> [REQUIRED WORK] Work through the data line by line, gathering every line that has the word "with".

> [DATASET EXTRACT]
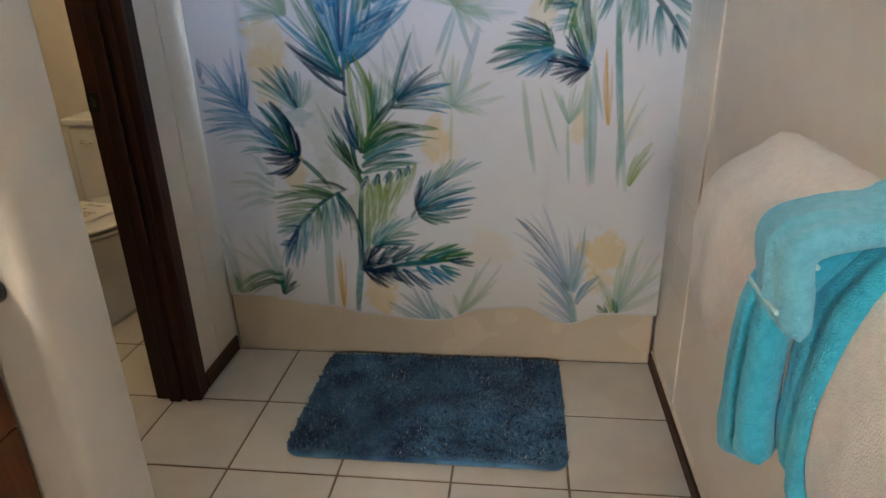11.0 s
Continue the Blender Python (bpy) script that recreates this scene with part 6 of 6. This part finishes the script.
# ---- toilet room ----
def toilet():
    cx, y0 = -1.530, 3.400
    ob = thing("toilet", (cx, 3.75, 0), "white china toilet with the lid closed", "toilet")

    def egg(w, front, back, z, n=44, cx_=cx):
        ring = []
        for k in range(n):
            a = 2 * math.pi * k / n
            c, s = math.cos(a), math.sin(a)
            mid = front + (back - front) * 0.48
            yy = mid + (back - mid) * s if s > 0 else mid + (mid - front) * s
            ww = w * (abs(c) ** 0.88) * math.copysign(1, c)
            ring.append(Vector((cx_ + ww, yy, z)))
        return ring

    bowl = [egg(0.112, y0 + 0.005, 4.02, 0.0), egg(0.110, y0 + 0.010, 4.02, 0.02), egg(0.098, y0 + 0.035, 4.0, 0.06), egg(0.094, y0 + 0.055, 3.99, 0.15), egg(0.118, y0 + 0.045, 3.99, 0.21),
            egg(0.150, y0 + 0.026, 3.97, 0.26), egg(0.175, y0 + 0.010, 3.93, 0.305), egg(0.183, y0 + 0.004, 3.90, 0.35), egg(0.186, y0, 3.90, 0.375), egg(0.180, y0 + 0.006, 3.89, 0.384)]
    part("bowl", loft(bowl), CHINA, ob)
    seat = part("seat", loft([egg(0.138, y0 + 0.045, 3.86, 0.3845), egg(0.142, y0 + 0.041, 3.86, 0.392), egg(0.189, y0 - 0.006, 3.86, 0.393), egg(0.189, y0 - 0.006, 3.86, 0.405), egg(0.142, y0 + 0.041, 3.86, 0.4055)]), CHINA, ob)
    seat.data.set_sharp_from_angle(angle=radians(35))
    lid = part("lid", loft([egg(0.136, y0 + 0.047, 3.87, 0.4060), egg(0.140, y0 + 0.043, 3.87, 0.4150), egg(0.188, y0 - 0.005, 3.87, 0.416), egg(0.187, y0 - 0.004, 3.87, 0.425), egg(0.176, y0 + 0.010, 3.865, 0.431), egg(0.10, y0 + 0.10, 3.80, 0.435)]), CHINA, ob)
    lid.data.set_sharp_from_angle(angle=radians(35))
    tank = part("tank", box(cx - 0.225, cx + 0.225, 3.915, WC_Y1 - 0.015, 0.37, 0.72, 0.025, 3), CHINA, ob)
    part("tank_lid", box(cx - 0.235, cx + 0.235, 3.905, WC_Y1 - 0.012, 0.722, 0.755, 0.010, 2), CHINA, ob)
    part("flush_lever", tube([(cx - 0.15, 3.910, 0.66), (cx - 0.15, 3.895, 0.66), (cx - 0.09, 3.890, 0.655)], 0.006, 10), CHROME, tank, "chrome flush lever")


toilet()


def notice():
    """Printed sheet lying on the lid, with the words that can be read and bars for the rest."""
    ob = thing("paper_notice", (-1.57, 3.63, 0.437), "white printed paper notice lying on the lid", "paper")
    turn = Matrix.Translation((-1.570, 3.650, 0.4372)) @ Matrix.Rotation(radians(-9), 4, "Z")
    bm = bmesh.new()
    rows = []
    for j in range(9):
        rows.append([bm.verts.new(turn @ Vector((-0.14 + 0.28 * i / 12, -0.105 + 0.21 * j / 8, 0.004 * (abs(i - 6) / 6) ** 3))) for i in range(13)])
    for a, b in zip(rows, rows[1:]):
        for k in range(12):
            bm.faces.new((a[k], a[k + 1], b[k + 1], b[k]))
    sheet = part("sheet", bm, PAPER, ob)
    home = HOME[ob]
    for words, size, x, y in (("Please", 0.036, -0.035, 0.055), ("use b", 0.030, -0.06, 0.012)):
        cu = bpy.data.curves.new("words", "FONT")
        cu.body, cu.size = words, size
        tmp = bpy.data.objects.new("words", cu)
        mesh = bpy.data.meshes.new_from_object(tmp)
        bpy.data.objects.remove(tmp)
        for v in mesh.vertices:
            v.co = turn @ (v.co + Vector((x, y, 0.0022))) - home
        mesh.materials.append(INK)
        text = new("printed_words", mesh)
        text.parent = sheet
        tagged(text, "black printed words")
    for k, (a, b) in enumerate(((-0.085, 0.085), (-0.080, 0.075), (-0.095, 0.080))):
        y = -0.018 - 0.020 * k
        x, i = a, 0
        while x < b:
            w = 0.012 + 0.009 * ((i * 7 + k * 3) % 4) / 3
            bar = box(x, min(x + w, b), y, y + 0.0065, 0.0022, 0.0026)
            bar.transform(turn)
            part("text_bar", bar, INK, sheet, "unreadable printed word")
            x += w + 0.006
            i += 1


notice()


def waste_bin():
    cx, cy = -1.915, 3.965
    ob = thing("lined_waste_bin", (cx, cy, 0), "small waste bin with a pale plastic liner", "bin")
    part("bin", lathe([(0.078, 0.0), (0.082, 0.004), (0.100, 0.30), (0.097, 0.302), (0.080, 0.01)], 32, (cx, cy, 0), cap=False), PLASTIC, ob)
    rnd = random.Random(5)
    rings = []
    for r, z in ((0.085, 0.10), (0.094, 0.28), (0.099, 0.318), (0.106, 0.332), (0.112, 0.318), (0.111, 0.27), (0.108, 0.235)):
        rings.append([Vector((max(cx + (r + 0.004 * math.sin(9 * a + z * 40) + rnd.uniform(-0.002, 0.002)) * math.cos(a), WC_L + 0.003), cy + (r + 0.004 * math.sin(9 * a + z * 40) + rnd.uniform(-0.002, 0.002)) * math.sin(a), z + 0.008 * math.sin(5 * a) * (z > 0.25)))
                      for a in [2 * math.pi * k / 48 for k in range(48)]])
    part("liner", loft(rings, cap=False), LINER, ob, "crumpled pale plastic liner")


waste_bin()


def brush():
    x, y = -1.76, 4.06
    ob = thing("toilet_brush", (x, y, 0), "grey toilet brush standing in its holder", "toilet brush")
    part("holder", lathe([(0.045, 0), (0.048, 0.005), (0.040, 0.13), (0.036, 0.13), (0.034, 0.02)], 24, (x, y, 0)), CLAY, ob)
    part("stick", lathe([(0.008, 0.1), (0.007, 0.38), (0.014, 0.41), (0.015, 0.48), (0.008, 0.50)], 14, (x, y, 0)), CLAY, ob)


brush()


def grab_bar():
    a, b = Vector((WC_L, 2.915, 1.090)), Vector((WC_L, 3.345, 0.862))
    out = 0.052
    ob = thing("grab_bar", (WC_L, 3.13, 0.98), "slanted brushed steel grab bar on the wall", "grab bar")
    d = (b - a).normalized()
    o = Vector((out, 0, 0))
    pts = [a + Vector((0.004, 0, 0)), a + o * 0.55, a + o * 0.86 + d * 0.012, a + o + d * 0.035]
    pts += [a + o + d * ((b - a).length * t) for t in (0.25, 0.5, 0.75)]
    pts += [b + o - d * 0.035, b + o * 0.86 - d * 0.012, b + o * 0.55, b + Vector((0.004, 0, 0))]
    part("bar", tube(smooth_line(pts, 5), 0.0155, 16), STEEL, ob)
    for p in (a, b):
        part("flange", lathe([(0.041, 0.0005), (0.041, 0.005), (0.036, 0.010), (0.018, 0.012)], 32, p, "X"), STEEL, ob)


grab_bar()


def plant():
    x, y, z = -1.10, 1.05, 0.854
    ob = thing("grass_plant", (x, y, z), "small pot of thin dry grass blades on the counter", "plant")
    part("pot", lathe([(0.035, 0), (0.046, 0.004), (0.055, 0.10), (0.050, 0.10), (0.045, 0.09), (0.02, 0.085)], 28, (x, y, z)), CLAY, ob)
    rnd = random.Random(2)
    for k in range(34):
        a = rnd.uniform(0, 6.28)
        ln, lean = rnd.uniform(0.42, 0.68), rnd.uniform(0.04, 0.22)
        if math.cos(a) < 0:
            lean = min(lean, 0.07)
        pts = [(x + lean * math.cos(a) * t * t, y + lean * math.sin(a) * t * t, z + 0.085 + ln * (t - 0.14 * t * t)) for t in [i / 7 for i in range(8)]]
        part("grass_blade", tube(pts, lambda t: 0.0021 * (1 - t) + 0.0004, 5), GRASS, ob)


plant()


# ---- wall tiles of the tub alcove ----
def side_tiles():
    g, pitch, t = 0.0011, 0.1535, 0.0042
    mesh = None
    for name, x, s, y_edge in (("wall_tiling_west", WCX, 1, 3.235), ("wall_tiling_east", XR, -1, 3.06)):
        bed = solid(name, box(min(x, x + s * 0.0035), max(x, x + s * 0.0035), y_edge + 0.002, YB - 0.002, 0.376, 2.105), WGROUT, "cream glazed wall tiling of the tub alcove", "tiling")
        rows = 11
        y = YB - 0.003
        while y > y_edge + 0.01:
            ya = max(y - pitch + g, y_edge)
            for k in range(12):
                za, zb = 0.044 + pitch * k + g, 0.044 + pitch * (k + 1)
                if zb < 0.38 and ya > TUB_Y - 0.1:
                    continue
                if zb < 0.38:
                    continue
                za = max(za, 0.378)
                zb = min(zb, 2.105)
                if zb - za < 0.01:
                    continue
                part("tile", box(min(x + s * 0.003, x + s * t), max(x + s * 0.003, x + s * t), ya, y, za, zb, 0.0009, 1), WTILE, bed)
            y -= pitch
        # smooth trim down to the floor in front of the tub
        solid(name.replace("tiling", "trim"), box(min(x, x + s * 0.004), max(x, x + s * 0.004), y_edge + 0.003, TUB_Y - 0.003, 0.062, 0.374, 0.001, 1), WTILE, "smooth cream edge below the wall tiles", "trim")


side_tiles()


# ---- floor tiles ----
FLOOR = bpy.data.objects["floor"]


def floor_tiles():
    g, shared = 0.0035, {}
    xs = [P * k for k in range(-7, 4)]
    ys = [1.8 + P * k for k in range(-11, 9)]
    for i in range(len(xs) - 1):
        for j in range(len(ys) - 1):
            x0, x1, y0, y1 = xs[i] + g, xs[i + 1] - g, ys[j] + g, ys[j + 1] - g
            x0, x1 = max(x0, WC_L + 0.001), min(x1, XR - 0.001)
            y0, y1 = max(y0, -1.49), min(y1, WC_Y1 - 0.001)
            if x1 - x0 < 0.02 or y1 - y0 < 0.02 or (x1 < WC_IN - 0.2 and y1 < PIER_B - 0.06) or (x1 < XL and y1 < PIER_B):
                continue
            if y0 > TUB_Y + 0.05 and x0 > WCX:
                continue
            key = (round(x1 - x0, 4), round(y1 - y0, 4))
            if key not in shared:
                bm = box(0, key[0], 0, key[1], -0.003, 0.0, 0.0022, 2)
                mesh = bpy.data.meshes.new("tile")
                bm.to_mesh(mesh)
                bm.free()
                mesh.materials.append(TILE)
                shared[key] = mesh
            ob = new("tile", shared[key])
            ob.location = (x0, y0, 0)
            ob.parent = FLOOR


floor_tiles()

> [SOLUTION BELOW]
Continue the Blender Python (bpy) script that recreates this scene with part 6 of 6. This part finishes the script.
    ob = thing("toilet", (cx, 3.75, 0), "white china toilet with the lid closed", "toilet")
    """Printed sheet lying on the lid, with the words that can be read and bars for the rest."""
    ob = thing("lined_waste_bin", (cx, cy, 0), "small waste bin with a pale plastic liner", "bin")